Implement distributed GP
Closed this issue · 2 comments
mclaughlin6464 commented
I showed a paper a few weeks ago that shows how to mathematically properly distribute GPs. In a new branch I should implement this in place of EC, and remove SB entirely. EC should be able to distribute itself to arbitrary size, which will envelop the SB case. I think that OR will still have a place, especially w.r.t. non-GP models that scale with a full, un-diluted dataset.
mclaughlin6464 commented
Rereading the paper (available here). I'd like to take some notes of the obvious things I'll have to implement and how they'll affect things in pearce.

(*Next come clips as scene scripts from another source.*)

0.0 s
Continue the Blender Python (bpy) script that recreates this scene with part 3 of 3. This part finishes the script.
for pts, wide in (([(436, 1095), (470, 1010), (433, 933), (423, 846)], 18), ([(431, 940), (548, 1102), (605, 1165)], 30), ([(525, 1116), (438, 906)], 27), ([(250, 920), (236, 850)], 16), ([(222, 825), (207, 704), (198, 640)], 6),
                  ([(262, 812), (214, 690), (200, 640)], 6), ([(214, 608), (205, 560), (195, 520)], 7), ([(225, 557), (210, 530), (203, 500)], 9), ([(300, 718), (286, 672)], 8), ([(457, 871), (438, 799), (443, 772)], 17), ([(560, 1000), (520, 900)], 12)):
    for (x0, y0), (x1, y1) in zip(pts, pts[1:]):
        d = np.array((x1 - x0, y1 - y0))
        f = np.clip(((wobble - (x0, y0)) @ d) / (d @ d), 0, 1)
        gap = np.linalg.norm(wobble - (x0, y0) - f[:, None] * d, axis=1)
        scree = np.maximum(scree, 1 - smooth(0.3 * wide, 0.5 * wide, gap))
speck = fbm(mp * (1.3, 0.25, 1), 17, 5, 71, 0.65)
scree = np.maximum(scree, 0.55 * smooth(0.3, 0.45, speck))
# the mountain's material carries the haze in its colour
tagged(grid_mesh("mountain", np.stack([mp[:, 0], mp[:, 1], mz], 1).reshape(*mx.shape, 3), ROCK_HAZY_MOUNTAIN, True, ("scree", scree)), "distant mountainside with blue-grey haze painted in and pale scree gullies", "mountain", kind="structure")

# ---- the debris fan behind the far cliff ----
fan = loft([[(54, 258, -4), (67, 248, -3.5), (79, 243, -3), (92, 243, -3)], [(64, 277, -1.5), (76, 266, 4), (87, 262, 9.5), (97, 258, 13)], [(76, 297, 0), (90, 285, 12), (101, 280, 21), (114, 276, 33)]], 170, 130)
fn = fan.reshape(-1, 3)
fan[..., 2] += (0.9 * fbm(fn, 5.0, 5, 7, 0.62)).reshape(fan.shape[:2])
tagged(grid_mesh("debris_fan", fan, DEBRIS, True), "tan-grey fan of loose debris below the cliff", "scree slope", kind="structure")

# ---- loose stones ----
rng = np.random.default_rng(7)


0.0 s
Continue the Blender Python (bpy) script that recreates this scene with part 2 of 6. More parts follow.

- Change the liklihood optimization. I can continue to assume that the metric is the same across all GPs, as they do. Their approach is basically the same as mine but formalizing may be good.
- Dataspace partitioning. This will require the most work I feel. What options do I want to have? I could have random & kd-tree options, and I need a # of experts param, as well as an overlap param.
- Emulation. I'll need to develop a notion of "mixing" the experts. The formula are easy, but they depend on the predicted uncertanties, which can be unreliable. Push comes to shove I can just do a normal average on the mean instead of a weighted average with the errors. They may cancel out though!
- Following from the above. I think I'll want to revisit emulate_wrt_*. Is it actually helpful? In this case now I don't have to do any weird interpolation, it should just be based on the basic emulator. I guess the conveinience functions will still be useful, it'll jsut behave the same way as OR essentially.
- Distribution. I think for now that's not worth considering, but in the future it could be useful. Building would be much faster even just running on multiple cores. Hypothetically, I can support 1 1000^2 matrix, I can support 4 500^2 matrices, which take ~ 5 min to build each. So distributing could be helpful there, and I'd be using twice as much data (though with less detailed covariance).
- (related to 2). Do I split on r & z? I like the idea of treating them like any other parameter. However, intuitively I'd believe that they're more correlated than random other params, but that thinking could be flawed. Code would be a lot easier if I don't do that. I guess I can try both, but I don't know if I'll actually do that.
mclaughlin6464 commented
This has been implemented and pulled into master.